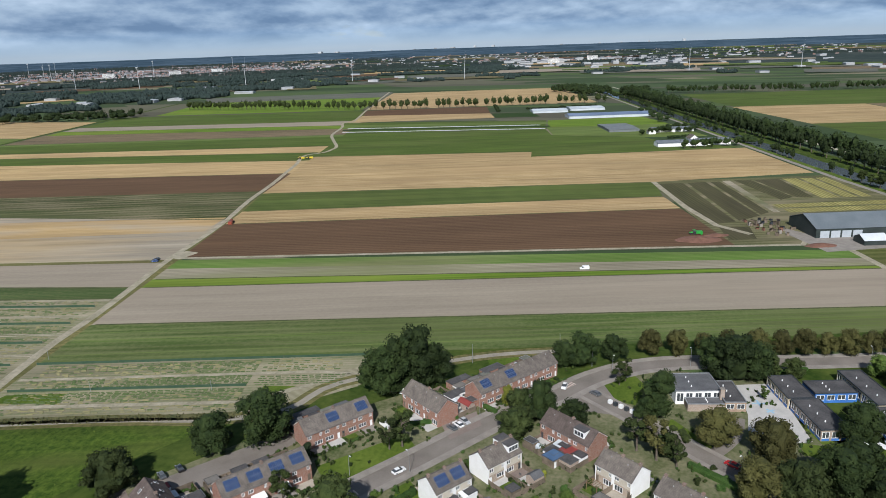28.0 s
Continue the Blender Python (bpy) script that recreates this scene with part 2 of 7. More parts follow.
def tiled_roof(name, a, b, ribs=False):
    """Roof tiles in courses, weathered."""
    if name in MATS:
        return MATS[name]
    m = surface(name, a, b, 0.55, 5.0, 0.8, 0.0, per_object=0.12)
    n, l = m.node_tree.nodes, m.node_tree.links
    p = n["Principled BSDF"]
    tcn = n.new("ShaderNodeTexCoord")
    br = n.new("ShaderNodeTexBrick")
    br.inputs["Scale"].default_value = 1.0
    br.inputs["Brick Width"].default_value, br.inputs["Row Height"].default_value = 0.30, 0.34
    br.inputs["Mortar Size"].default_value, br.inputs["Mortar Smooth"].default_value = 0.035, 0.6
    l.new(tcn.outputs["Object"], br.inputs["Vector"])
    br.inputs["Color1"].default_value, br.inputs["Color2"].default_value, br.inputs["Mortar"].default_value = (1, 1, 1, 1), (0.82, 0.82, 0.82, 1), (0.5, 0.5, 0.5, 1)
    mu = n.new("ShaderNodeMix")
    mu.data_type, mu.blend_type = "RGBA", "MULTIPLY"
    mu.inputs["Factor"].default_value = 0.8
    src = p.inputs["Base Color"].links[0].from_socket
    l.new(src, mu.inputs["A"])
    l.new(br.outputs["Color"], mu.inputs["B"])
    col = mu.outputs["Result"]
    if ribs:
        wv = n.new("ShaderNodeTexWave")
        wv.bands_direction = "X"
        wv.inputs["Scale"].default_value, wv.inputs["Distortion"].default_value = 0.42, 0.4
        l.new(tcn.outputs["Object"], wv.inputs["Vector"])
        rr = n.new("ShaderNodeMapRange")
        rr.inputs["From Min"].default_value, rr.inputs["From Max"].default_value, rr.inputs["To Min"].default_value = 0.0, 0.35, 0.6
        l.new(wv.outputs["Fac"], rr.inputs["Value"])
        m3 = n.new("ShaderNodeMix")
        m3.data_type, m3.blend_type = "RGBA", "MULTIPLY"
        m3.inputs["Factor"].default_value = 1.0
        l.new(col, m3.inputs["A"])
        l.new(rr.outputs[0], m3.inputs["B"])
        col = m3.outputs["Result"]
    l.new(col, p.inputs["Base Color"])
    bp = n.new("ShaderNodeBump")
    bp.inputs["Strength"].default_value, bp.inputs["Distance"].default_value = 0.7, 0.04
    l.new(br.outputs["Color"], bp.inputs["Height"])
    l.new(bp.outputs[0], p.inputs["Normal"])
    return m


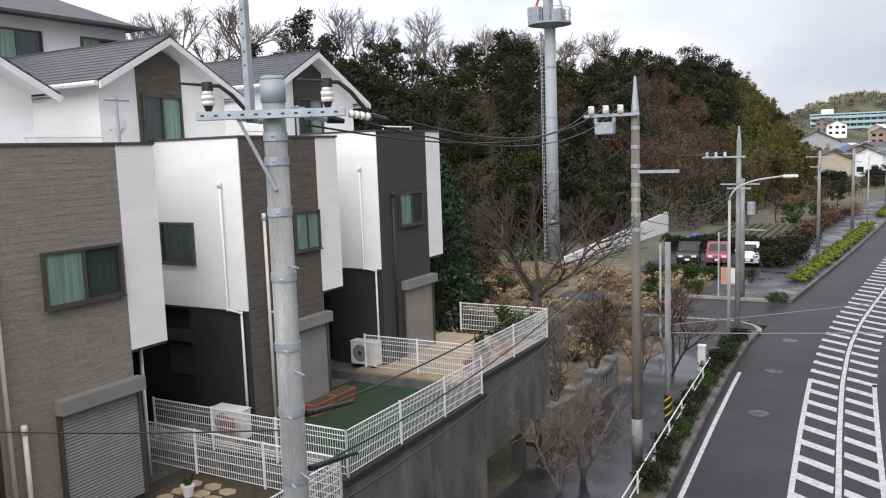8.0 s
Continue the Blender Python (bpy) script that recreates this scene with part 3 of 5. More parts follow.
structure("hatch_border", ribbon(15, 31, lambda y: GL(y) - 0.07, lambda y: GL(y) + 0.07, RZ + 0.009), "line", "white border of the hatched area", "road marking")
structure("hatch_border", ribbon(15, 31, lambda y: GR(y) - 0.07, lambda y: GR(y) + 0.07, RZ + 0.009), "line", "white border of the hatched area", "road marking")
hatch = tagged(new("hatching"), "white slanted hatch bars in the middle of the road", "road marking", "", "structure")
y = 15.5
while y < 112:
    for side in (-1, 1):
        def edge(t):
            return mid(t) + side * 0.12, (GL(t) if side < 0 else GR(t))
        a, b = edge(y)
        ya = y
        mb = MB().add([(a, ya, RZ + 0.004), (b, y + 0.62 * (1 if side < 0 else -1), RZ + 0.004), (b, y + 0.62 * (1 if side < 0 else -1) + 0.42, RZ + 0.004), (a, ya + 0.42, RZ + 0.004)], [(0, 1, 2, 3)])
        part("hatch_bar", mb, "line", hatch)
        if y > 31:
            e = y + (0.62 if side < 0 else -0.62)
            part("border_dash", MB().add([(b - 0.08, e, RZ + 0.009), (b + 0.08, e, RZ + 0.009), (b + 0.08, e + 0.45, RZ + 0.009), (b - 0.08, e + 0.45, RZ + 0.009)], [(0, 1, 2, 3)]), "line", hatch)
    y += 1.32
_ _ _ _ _
* **Stated problem**:
Extract, verbatim, the lines from the one containing "5. More parts follow." through the last line of the listing above.

* **Output of the task**:
Continue the Blender Python (bpy) script that recreates this scene with part 3 of 5. More parts follow.
structure("hatch_border", ribbon(15, 31, lambda y: GL(y) - 0.07, lambda y: GL(y) + 0.07, RZ + 0.009), "line", "white border of the hatched area", "road marking")
structure("hatch_border", ribbon(15, 31, lambda y: GR(y) - 0.07, lambda y: GR(y) + 0.07, RZ + 0.009), "line", "white border of the hatched area", "road marking")
hatch = tagged(new("hatching"), "white slanted hatch bars in the middle of the road", "road marking", "", "structure")
y = 15.5
while y < 112:
    for side in (-1, 1):
        def edge(t):
            return mid(t) + side * 0.12, (GL(t) if side < 0 else GR(t))
        a, b = edge(y)
        ya = y
        mb = MB().add([(a, ya, RZ + 0.004), (b, y + 0.62 * (1 if side < 0 else -1), RZ + 0.004), (b, y + 0.62 * (1 if side < 0 else -1) + 0.42, RZ + 0.004), (a, ya + 0.42, RZ + 0.004)], [(0, 1, 2, 3)])
        part("hatch_bar", mb, "line", hatch)
        if y > 31:
            e = y + (0.62 if side < 0 else -0.62)
            part("border_dash", MB().add([(b - 0.08, e, RZ + 0.009), (b + 0.08, e, RZ + 0.009), (b + 0.08, e + 0.45, RZ + 0.009), (b - 0.08, e + 0.45, RZ + 0.009)], [(0, 1, 2, 3)]), "line", hatch)
    y += 1.32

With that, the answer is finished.